Fitch keeps Illinois’ credit above junk but negative outlook remains
Of the three major ratings agencies, only Moody’s Investors Service has indicated that Illinois lawmakers’ lack of long-term solutions for reducing that debt is a severe problem.
Fitch Ratings released a decision July 17 affirming Illinois’ BBB credit rating, which is just two notched above junk.
The firm also improved Illinois’ credit outlook to “Negative Outlook” from “Rating Watch Negative,” meaning there is a reduced chance of a downgrade from Fitch in the immediate future. However, the firm could still downgrade Illinois sometime in the next one to two years.
Fitch said it was removing Illinois from its watch list because it enacted a budget after three years of financial and political impasse.
The agency stated that the budget’s 32 percent income tax increase will more closely “align revenues with spending” and that this should “significantly reduce the near-term liquidity stress.”

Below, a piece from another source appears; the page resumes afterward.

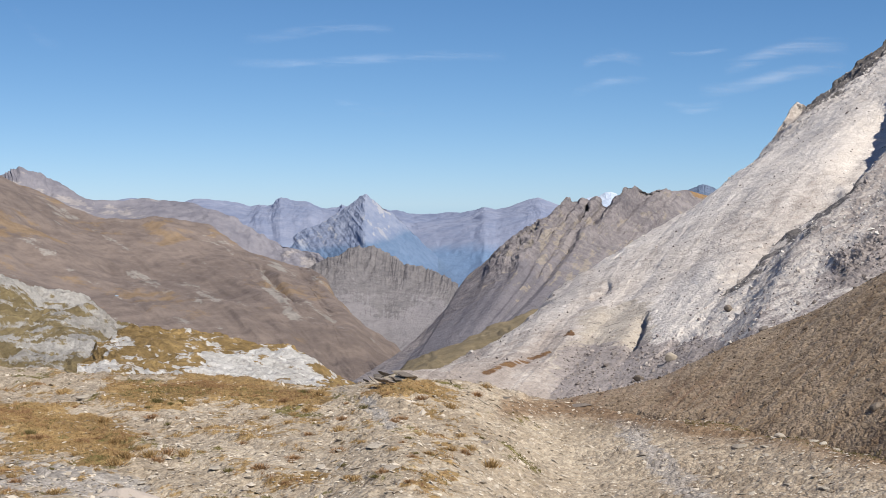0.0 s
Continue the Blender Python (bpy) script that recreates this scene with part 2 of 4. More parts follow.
EDGE = [(4.61, -7.87, 46), (7.23, -7.56, 49), (9.48, -6.94, 51), (11.91, -5.54, 53), (14.73, -4.2, 54), (17.94, -2.17, 54), (22.52, 0.57, 53), (25.53, 2.58, 52), (28.55, 4.73, 51), (31.01, 6.22, 50), (32.15, 6.92, 50), (32.95, 7.49, 50), (34.2, 8.29, 50), (35.32, 9.03, 50), (36.66, 9.69, 51), (37.76, 10.04, 52), (38.85, 10.16, 53), (39.93, 10.21, 55), (42.0, 10.15, 58), (44.0, 10.0, 60), (54.0, 9.0, 62)]
G = [(-30.76, -4.68, 50), (-23.5, -5.62, 46), (-17.46, -6.17, 42), (-14.06, -6.6, 40), (-8.76, -7.09, 38), (-4.22, -7.31, 37), (-3.31, -7.16, 36), (-2.16, -6.96, 36), (-0.55, -7.03, 37), (1.98, -7.26, 39), (3.58, -7.7, 41), (5.19, -8.04, 42), (10.6, -8.74, 36), (17.5, -9.78, 28)]
OTOP = [(-14.27, -6.6, 58), (-13.51, -5.69, 60), (-12.85, -4.86, 62), (-12.08, -4.67, 63), (-10.54, -4.79, 63), (-9.2, -5.03, 63), (-8.3, -5.5, 62), (-6.5, -5.74, 62), (-5.59, -6.14, 61), (-4.22, -7.24, 60), (-3.31, -7.7, 60)]
OBOT = [(-14.71, -7.25, 50), (-13.96, -7.38, 50), (-13.2, -7.51, 50), (-12.1, -7.55, 50), (-10.55, -7.59, 49), (-9.21, -7.73, 49), (-8.32, -7.75, 49), (-6.51, -7.89, 49), (-5.14, -8.02, 49), (-3.77, -8.04, 50), (-2.85, -8.16, 50)]
LTOP = [(-25.35, -1.61, 110), (-20.5, -2.42, 112), (-17.43, -3.01, 115), (-16.59, -3.2, 117), (-15.96, -3.41, 118), (-15.11, -3.53, 118), (-14.25, -3.83, 118), (-13.61, -4.4, 116), (-12.96, -4.86, 114), (-11.87, -5.55, 110)]
LBOT = [(-25.43, -6.98, 70), (-20.56, -7.23, 72), (-17.47, -7.36, 74), (-16.42, -7.4, 74), (-15.57, -7.43, 74), (-14.71, -7.46, 74), (-13.63, -7.5, 74), (-12.87, -7.52, 74), (-12.1, -7.55, 76), (-11, -7.57, 80)]
BTOP = [(-27.13, 3.3, 1500), (-21.45, 2.14, 1600), (-17.39, 1.19, 1700), (-16.14, 0.67, 1700), (-14.65, -0.21, 1650), (-13.15, -0.57, 1600), (-10.96, -0.73, 1600), (-9.4, -0.85, 1600), (-8.51, -1.42, 1550), (-7.39, -2.04, 1500), (-6.03, -2.54, 1500), (-5.08, -2.91, 1450), (-4.22, -4.17, 1400), (-3.3, -5.38, 1330), (-1.82, -6.98, 1200)]
BBOT = [(-24.49, -7.44, 760), (-18.72, -7.74, 778), (-14.29, -7.92, 796), (-12.32, -7.98, 814), (-10.33, -8.04, 832), (-8.77, -8.03, 850), (-6.96, -7.93, 868), (-5.37, -7.68, 886), (-4.68, -7.51, 904), (-4.16, -7.33, 922), (-3.77, -7.15, 940), (-3.45, -6.98, 958), (-3.12, -6.8, 976), (-2.8, -6.62, 994), (-2.16, -6.35, 1012)]
B2TOP = [(-25.3, 2.32, 2600), (-19.45, 1.35, 2600), (-17.39, 1.1, 2600), (-16.97, 1.23, 2600), (-16.66, 1.32, 2600), (-16.13, 0.98, 2600), (-15.5, 0.72, 2600), (-13.9, 0.05, 2500), (-10.95, -0.04, 2500), (-9.18, -0.49, 2400), (-7.84, -1.12, 2350), (-6.48, -1.63, 2300), (-5.12, -2, 2250), (-3.76, -2.69, 2200)]
B2BOT = [(-25.36, -1.81, 2200), (-19.48, -1.89, 2200), (-17.42, -1.91, 2200), (-17, -1.92, 2200), (-16.48, -1.92, 2200), (-15.74, -1.93, 2200), (-14.88, -1.94, 2200), (-13.16, -1.95, 2200), (-10.96, -1.97, 2200), (-9.19, -2.21, 2200), (-7.84, -2.67, 2200), (-6.49, -3.13, 2200), (-4.9, -3.6, 2200), (-3.53, -3.6, 2200)]
CTOP = [(-6.04, -3.13, 1750), (-5.12, -2.45, 1750), (-4.44, -2.05, 1780), (-3.76, -1.77, 1800), (-2.96, -1.87, 1800), (-2.15, -2.19, 1780), (-1.58, -2.37, 1760), (-0.89, -2.6, 1750), (-0.21, -2.85, 1740), (0.37, -3.22, 1720), (0.71, -3.72, 1680), (1.52, -4.52, 1600)]
CBOT = [(-5.59, -6.32, 1450), (-4.91, -6.33, 1450), (-4.22, -6.33, 1450), (-3.54, -6.57, 1450), (-3.08, -6.68, 1450), (-2.62, -6.69, 1450), (-2.16, -6.57, 1450), (-1.7, -6.46, 1450), (-1.24, -6.35, 1450), (-0.78, -6.12, 1450), (-0.32, -5.9, 1450), (0.6, -5.67, 1450)]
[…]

Fitch indicated that the future status of the state’s credit rating depends on its ability to maintain a balanced budget over multiple years. Other concerns include mounting bills, the state’s slow economic growth and the lack of “structural action on the expenditure side” of the budget.
Illinois’ massive debts
Fitch, Standard & Poor’s and Moody’s Investors Service all agree that Illinois’ massive pension debt and its pile of unpaid bills are the state’s most pressing crises.
According to Moody’s, Illinois has $250 billion in unfunded pension debts, far higher than the $130 billion the state says it owes. In addition, the state officially owes $57 billion in retiree health care debt and nearly $30 billion in general long-term debt.
However, of the three major ratings agencies, only Moody’s has indicated that lawmakers’ lack of long-term solutions for reducing that debt is a severe problem.
S&P and Fitch have both decided to pull back their threat of a junk rating. By doing so, they have rewarded lawmakers for passing a budget that places a heavier burden on taxpayers while avoiding spending reforms.
Illinois is suffering from a broken economy. Its residents are tapped out and overtaxed. The state is broke.
Rather than increasing the tax burden on Illinoisans, legislators should have passed a balanced budget that reforms the state’s broken systems and implements solutions to the state’s structural problems without increasing taxes.
That’s what Illinois needs to avoid junk and insolvency; not another short-term budget deal.